▶ [Task to complete] Your task is to retype the lines from the opening of the material through the line that includes "made[o].parent = made.get(o.parent, o.parent)". Do not copy the pictures.

- - - -

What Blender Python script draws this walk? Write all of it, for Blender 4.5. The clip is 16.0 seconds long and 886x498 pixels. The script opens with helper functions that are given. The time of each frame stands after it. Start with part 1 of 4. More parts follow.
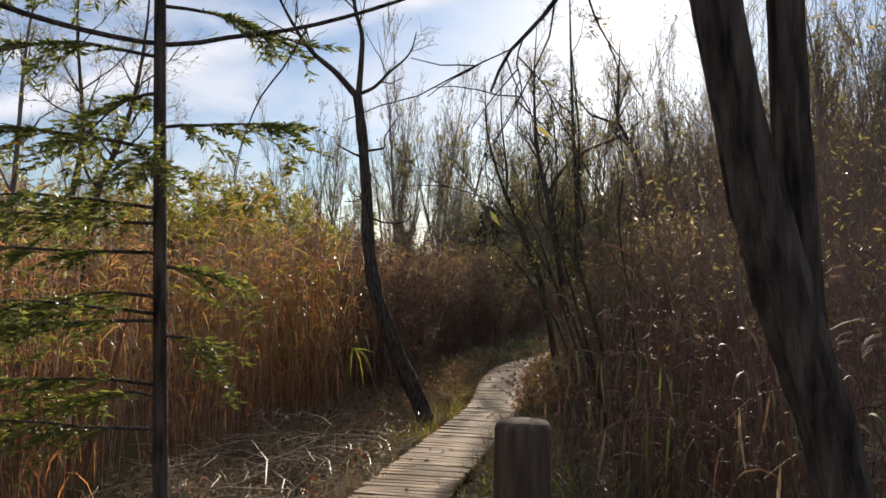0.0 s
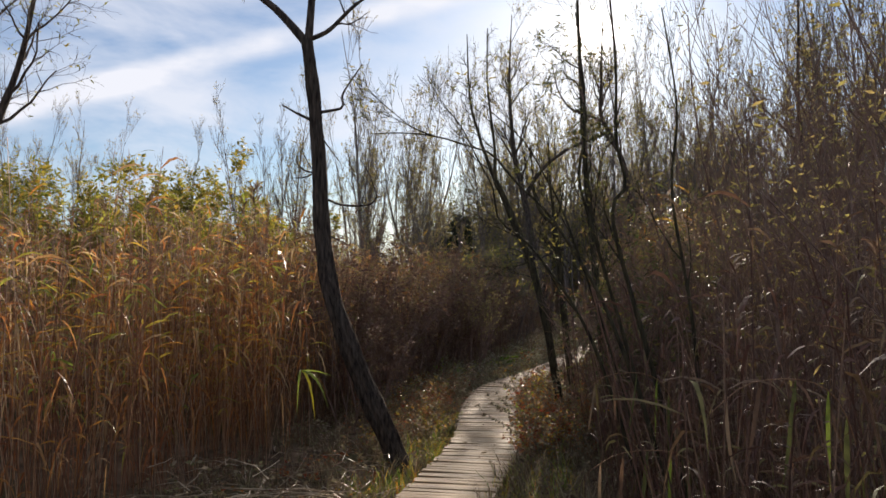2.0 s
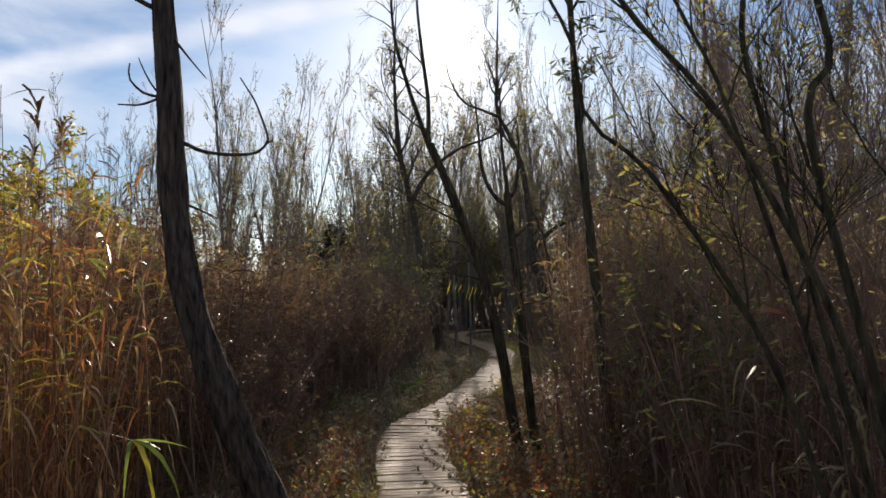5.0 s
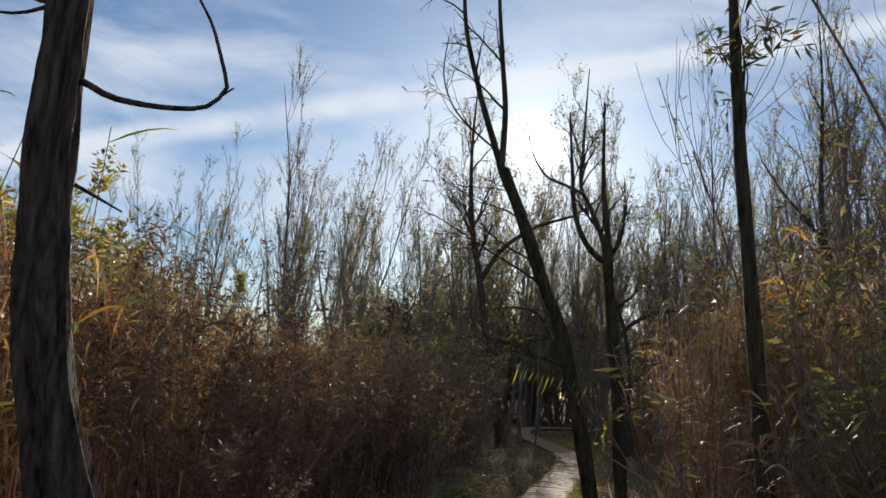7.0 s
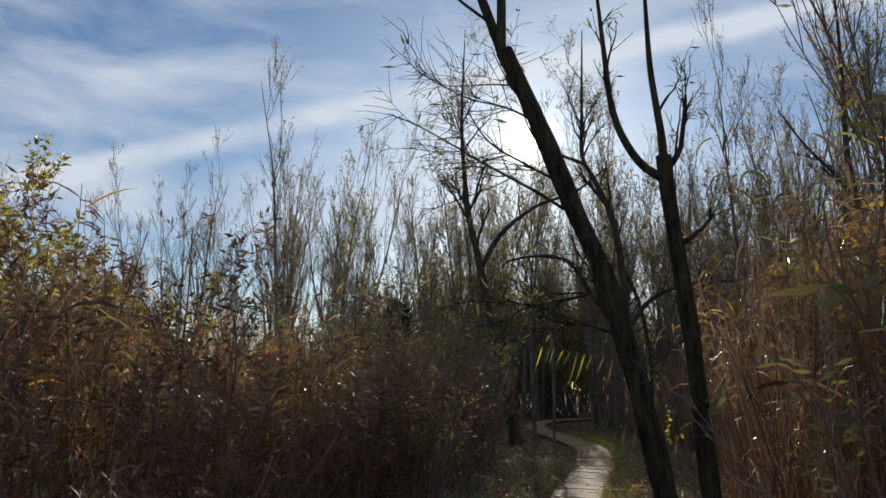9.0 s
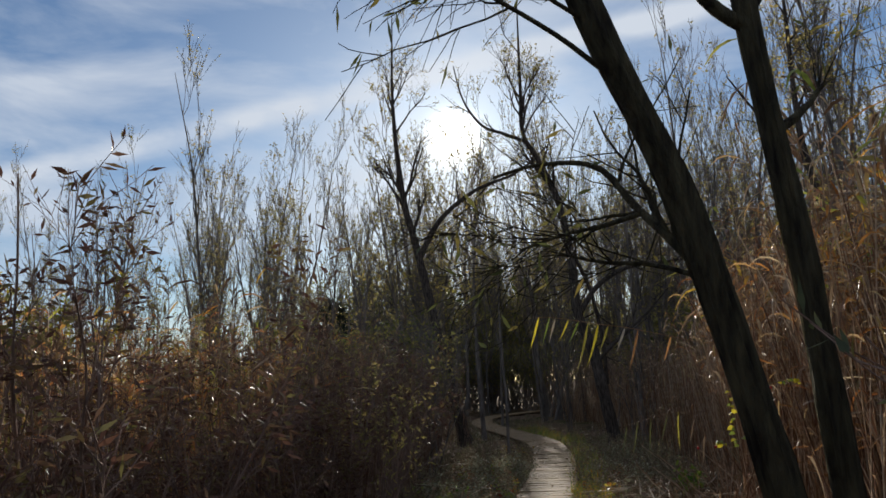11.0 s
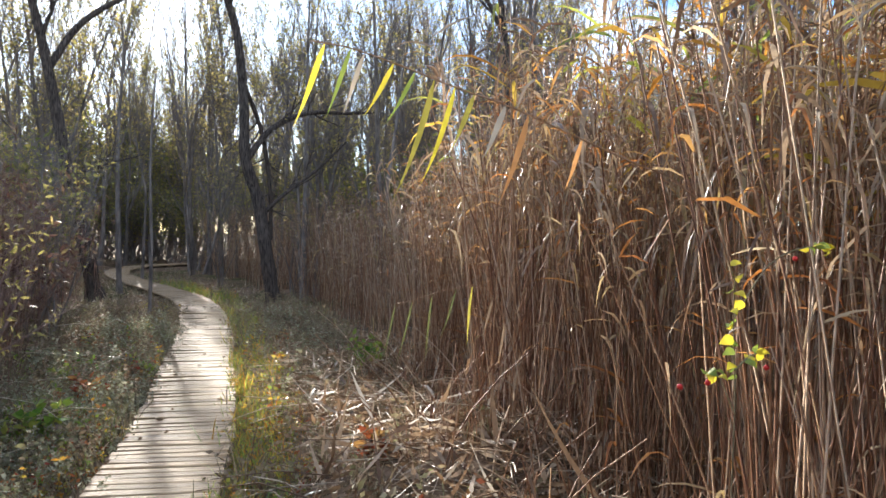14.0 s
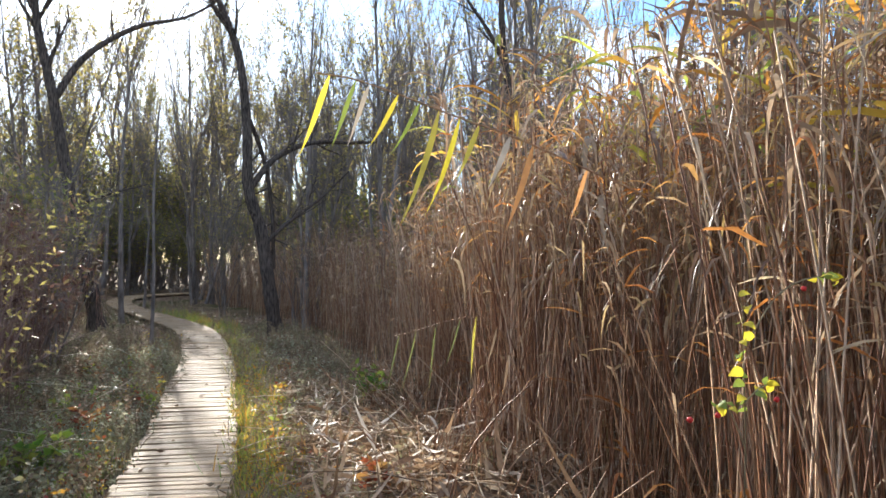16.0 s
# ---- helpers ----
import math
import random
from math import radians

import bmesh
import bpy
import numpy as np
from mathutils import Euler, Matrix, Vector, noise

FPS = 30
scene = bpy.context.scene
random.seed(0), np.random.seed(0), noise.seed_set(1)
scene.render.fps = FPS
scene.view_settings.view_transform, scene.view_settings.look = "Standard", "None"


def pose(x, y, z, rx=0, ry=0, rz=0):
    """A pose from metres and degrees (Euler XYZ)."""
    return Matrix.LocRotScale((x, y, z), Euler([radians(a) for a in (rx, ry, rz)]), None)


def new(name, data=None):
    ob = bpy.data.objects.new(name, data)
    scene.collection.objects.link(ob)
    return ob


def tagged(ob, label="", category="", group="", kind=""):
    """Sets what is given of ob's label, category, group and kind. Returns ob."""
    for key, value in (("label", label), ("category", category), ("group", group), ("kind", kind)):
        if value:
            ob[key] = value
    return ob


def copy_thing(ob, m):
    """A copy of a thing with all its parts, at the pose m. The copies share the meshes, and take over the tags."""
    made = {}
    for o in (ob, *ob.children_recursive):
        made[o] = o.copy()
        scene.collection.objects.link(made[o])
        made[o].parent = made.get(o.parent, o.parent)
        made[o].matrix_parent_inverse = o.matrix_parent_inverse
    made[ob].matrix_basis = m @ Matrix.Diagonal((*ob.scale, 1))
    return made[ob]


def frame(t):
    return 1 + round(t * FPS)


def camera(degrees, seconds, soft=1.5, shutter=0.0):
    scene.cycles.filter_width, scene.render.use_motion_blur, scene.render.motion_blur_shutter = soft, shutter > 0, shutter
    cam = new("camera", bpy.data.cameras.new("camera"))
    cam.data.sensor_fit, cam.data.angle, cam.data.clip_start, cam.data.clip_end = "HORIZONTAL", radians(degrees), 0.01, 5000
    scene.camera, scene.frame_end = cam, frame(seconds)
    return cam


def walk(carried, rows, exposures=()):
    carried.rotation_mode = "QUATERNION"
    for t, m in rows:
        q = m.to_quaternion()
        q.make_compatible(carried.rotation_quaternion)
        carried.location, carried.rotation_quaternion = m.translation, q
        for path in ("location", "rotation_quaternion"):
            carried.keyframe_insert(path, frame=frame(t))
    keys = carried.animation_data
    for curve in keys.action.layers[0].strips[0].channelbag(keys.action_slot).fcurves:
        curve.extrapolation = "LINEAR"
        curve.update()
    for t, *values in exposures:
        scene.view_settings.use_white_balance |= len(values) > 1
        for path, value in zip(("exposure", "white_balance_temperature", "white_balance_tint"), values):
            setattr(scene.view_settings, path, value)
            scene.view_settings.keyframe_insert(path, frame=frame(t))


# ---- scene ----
# ---- camera and walk ----
cam = camera(59.1, 16.0, 1.6)
PATH = [
    (0.0, pose(-0.005, -0.023, 1.902, 91.42, -0.30, 0.34)),
    (0.5, pose(0.002, 0.521, 1.895, 91.71, -0.54, 0.47)),
    (1.0, pose(-0.008, 1.055, 1.889, 93.99, 0.65, -0.44)),
    (1.5, pose(-0.034, 1.638, 1.859, 94.07, 2.02, -1.16)),
    (2.0, pose(-0.104, 2.234, 1.724, 92.44, 0.17, -2.03)),
    (2.5, pose(-0.250, 2.818, 1.743, 92.26, -1.02, 0.39)),
    (3.0, pose(-0.362, 3.322, 1.721, 90.68, -1.85, 1.23)),
    (3.5, pose(-0.464, 3.848, 1.700, 92.48, -0.19, -0.71)),
    (4.0, pose(-0.517, 4.313, 1.666, 92.86, 0.84, -7.76)),
    (4.2, pose(-0.530, 4.467, 1.651, 92.26, 1.12, -11.61)),
    (6.3, pose(-0.081, 6.474, 1.611, 97.08, -0.68, -10.54)),
    (6.5, pose(-0.042, 6.658, 1.620, 97.32, -0.84, -6.99)),
    (7.0, pose(0.007, 7.204, 1.613, 99.81, -4.12, -7.27)),
    (7.5, pose(0.089, 7.665, 1.568, 98.68, -0.55, -6.82)),
    (8.0, pose(0.173, 8.165, 1.568, 98.59, -1.10, -8.91)),
    (8.2, pose(0.235, 8.333, 1.569, 99.24, -1.53, -7.10)),
    (10.3, pose(0.301, 9.573, 1.566, 99.80, 2.29, -8.01)),
    (10.5, pose(0.319, 9.735, 1.565, 99.64, 2.05, -8.84)),
    (11.0, pose(0.379, 10.264, 1.548, 99.57, 3.28, -11.08)),
    (11.5, pose(0.418, 10.698, 1.502, 100.01, 1.24, -13.97)),
    (12.0, pose(0.465, 11.161, 1.509, 99.62, 1.16, -20.75)),
    (12.2, pose(0.508, 11.339, 1.509, 98.55, 1.38, -24.02)),
    (12.5, pose(0.552, 11.546, 1.493, 95.89, 1.51, -28.64)),
    (13.0, pose(0.799, 12.138, 1.491, 87.64, -1.00, -36.47)),
    (13.5, pose(0.798, 12.148, 1.493, 88.18, -0.99, -36.50)),
    (14.0, pose(0.799, 12.143, 1.493, 88.69, -0.94, -36.39)),
    (14.5, pose(0.799, 12.147, 1.494, 89.22, -0.85, -36.39)),
    (15.0, pose(0.800, 12.149, 1.496, 89.71, -0.85, -36.33)),
    (15.5, pose(0.801, 12.152, 1.497, 90.24, -0.81, -36.27)),
    (16.0, pose(0.801, 12.154, 1.497, 90.78, -0.77, -36.23)),
]
EXPO = [(0.0, 0.79, 6700, 14), (4.0, 0.79, 6600, 14), (6.3, 0.68, 6300, 10), (8.2, 0.42, 6250, 9), (11.0, 0.38, 6250, 9), (12.0, 0.50, 6220, 10), (12.4, 0.60, 6200, 11), (13.2, 2.30, 5950, 9), (16.0, 2.35, 5950, 9)]
walk(cam, PATH, EXPO)

# ---- sky and sun ----
SUN_EL, SUN_AZ = radians(17.5), radians(13.0)
SUN_DIR = Vector((math.sin(SUN_AZ) * math.cos(SUN_EL), math.cos(SUN_AZ) * math.cos(SUN_EL), math.sin(SUN_EL)))
sun = new("sun", bpy.data.lights.new("sun", "SUN"))
sun.data.energy, sun.data.angle, sun.data.color = 4.3, radians(0.6), (1.0, 0.88, 0.72)
sun.rotation_euler = SUN_DIR.to_track_quat("Z", "Y").to_euler()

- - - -

▶ [Exercise solution]
What Blender Python script draws this walk? Write all of it, for Blender 4.5. The clip is 16.0 seconds long and 886x498 pixels. The script opens with helper functions that are given. The time of each frame stands after it. Start with part 1 of 4. More parts follow.
0.0 s
2.0 s
5.0 s
7.0 s
9.0 s
11.0 s
14.0 s
16.0 s
# ---- helpers ----
import math
import random
from math import radians

import bmesh
import bpy
import numpy as np
from mathutils import Euler, Matrix, Vector, noise

FPS = 30
scene = bpy.context.scene
random.seed(0), np.random.seed(0), noise.seed_set(1)
scene.render.fps = FPS
scene.view_settings.view_transform, scene.view_settings.look = "Standard", "None"


def pose(x, y, z, rx=0, ry=0, rz=0):
    """A pose from metres and degrees (Euler XYZ)."""
    return Matrix.LocRotScale((x, y, z), Euler([radians(a) for a in (rx, ry, rz)]), None)


def new(name, data=None):
    ob = bpy.data.objects.new(name, data)
    scene.collection.objects.link(ob)
    return ob


def tagged(ob, label="", category="", group="", kind=""):
    """Sets what is given of ob's label, category, group and kind. Returns ob."""
    for key, value in (("label", label), ("category", category), ("group", group), ("kind", kind)):
        if value:
            ob[key] = value
    return ob


def copy_thing(ob, m):
    """A copy of a thing with all its parts, at the pose m. The copies share the meshes, and take over the tags."""
    made = {}
    for o in (ob, *ob.children_recursive):
        made[o] = o.copy()
        scene.collection.objects.link(made[o])
        made[o].parent = made.get(o.parent, o.parent)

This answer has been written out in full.